According to Deepak Apte, director of the Bombay Natural History Society (BNHS), a combination of four factors—not all of which are positive—had led to the ongoing congregation of flamingos around the Mumbai Metropolitan Region (MMR), reveals a report in the Hindustan Times.

Increasing numbers

A sea of flamingos at the holding pond behind NRI complex Seawood in Navi Mumbai.(K.K. Choudhary/TOI, BCCL, Mumbai)

For starters, BNHS estimates that the flamingo population visiting the MMR is 25% higher as compared to last year. This spike is being attributed to the successful breeding of flamingos that was documented back in 2018, which has resulted in large flocks of juveniles visiting the sites this year.

Using grid technique, the Society estimates more than 1.5 lakh flamingos were seen in the MMR in the first week of April 2020.

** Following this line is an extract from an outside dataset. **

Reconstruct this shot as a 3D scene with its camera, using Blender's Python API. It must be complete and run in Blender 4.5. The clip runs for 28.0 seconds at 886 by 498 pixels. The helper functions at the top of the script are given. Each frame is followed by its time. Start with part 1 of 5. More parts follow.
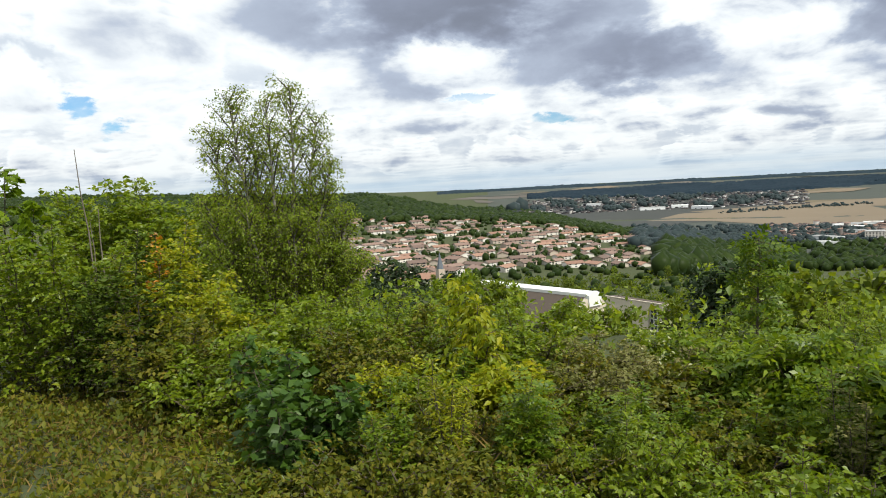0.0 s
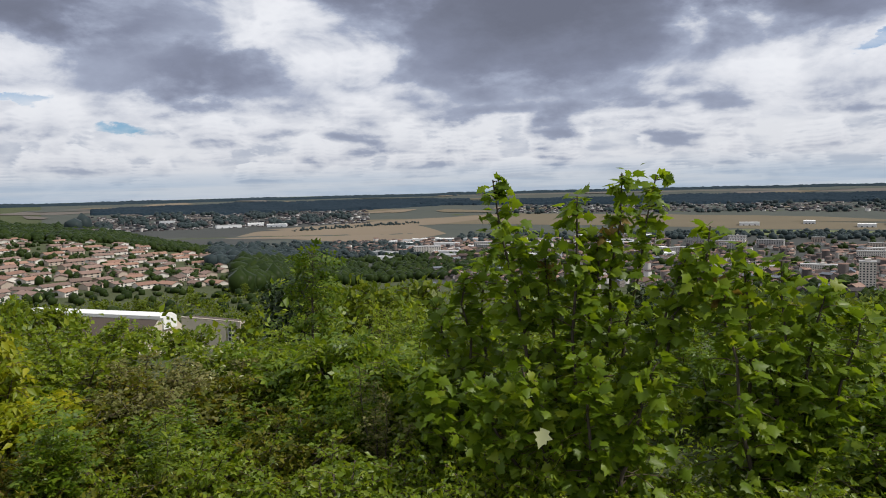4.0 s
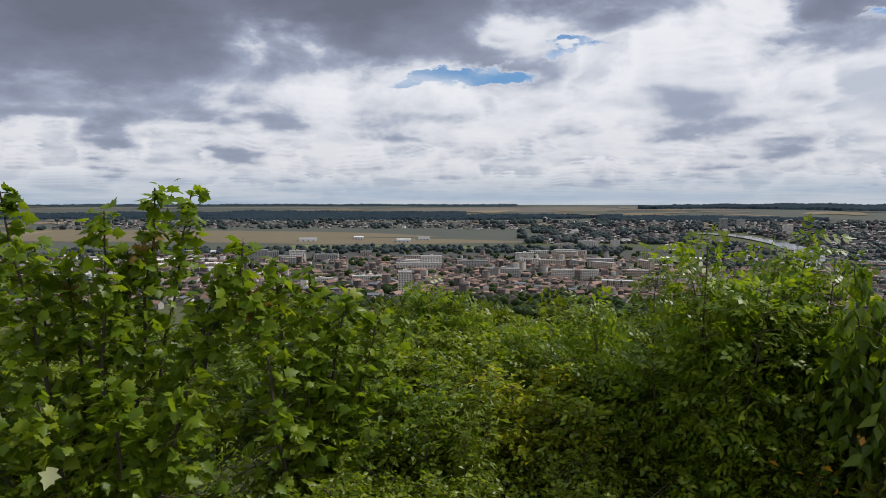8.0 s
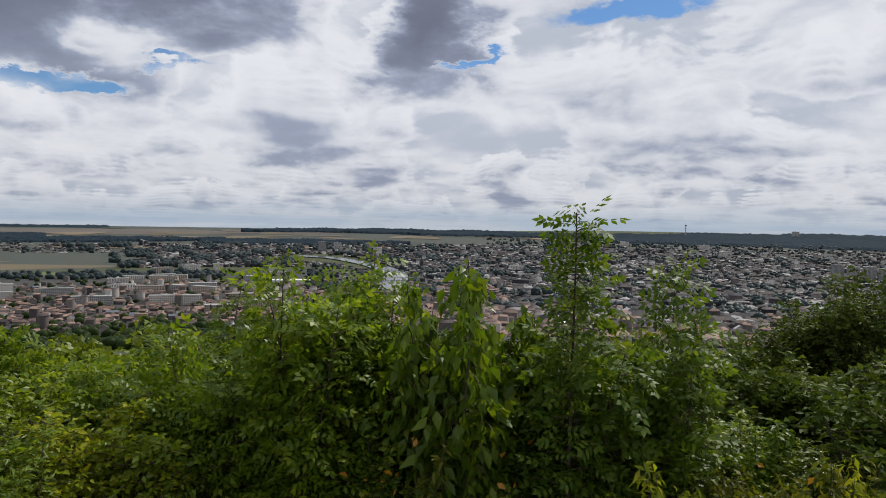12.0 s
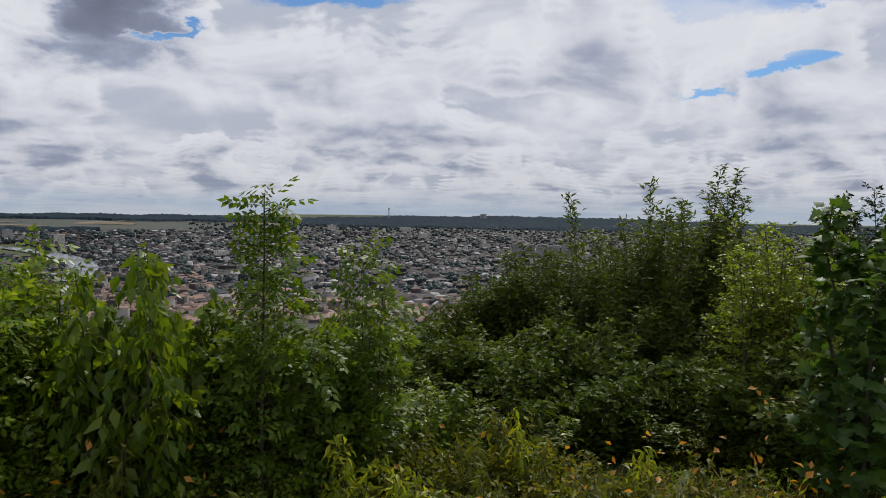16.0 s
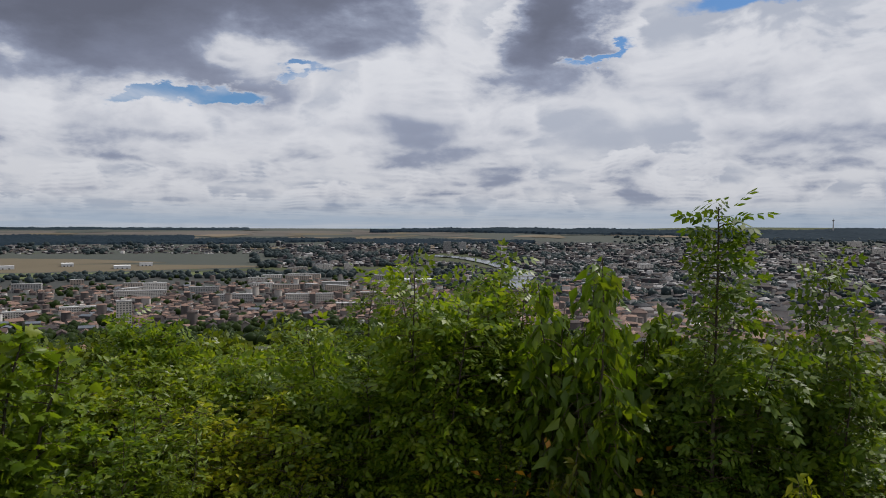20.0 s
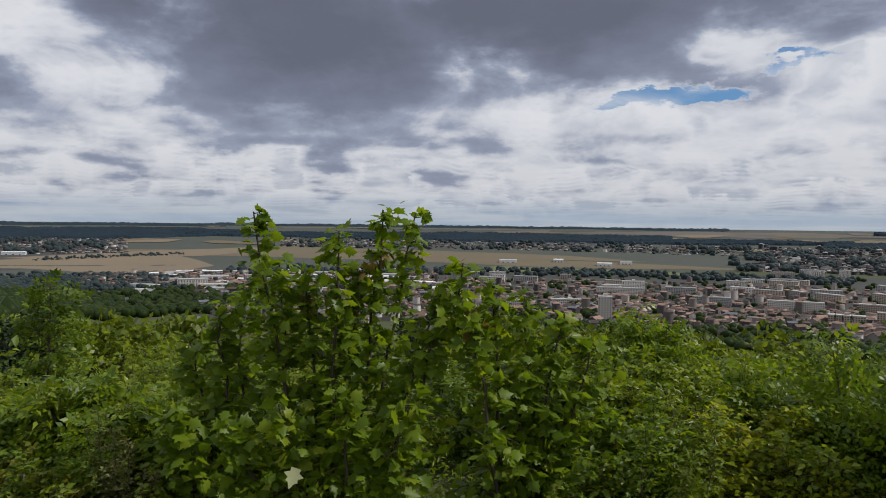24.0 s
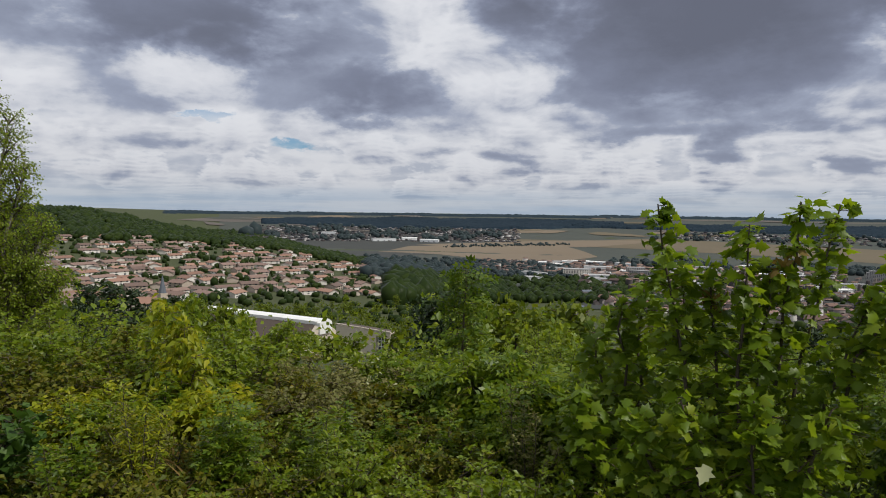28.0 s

The BNHS also believes there has been an overall increase in flamingo population in the range of 23-25% since 2019, but an accurate count will only be taken once the lockdown is called off.

Destruction of habitats around Mumbai

Flamingos in Mumbai, pictured on April 17, 2020.(Raju Shelar/BCCL, Mumbai Mirror)

Secondly, a combination of developmental activities across several areas of Mumbai’s eastern seafront, and the destruction of wetlands in and around the city, has rendered Navi Mumbai as one of the few remaining locations for these birds to migrate to.

Therefore, scenes of flamingos forming an endless sea of pink in these areas is partly a result of the birds getting squeezed into the smaller, still-intact pockets in the Mumbai Metropolitan Area.

The lockdown itself

A flamingo pictured eating; Mumbai, April 2020.(Raju Shelar/BCCL, Mumbai Mirror)

Even the ongoing lockdown has also made a notable impact in ensuring these birds are left undisturbed while they roost, attempt to obtain food, and thrive in an overall encouraging habitat.

Wetlands near Sewri and Thane Creek, along with Talawe wetlands, which comprise of NRI Complex, Seawoods, and TS Chanakya in Navi Mumbai, are areas that typically witness a lot of construction work and continuous movement of people. Amid the lockdown, however, these areas are much quieter, with negligible human activity.

And while a pause on industrial activity has led to a decline in industrial waste generation, the consistent influx of domestic sewage has allowed the formation of planktons, algae and microbenthos to continue undisturbed, thereby producing sufficient food for flamingos and other wetland birds.

Delayed arrival

A flock of greater flamingo pictured at the holding pond near Palm Beach road in Navi Mumbai last year, in June 2019.(K.K. Choudhary/TOI, BCCL, Mumbai)

According to Rahul Khot, assistant director, BNHS, flamingos start migrating from the Gujarat region, their breeding area, after the conclusion of monsoon, when water-filled regions in the state start drying up.

The birds then fly southwards to visit the MMR wetlands—the second-largest flamingo habitat along the west coast of India after Kutch, Gujarat—from November to May, primarily for feeding purposes.

However, thanks to the abundant availability of water through last year’s winter, flamingos’ arrival to Mumbai was delayed in 2020, and now, incidentally coinciding with the ongoing lockdown.

All in all, a combination of these aforementioned factors has brought to light the magic and beauty of this bird congregation in and around the financial capital of the country. Further, it also highlights the need to protect this bird species and conserving the wetlands they inhabit—something that can be achieved by declaring these areas as flamingo sanctuaries, says the BNHS.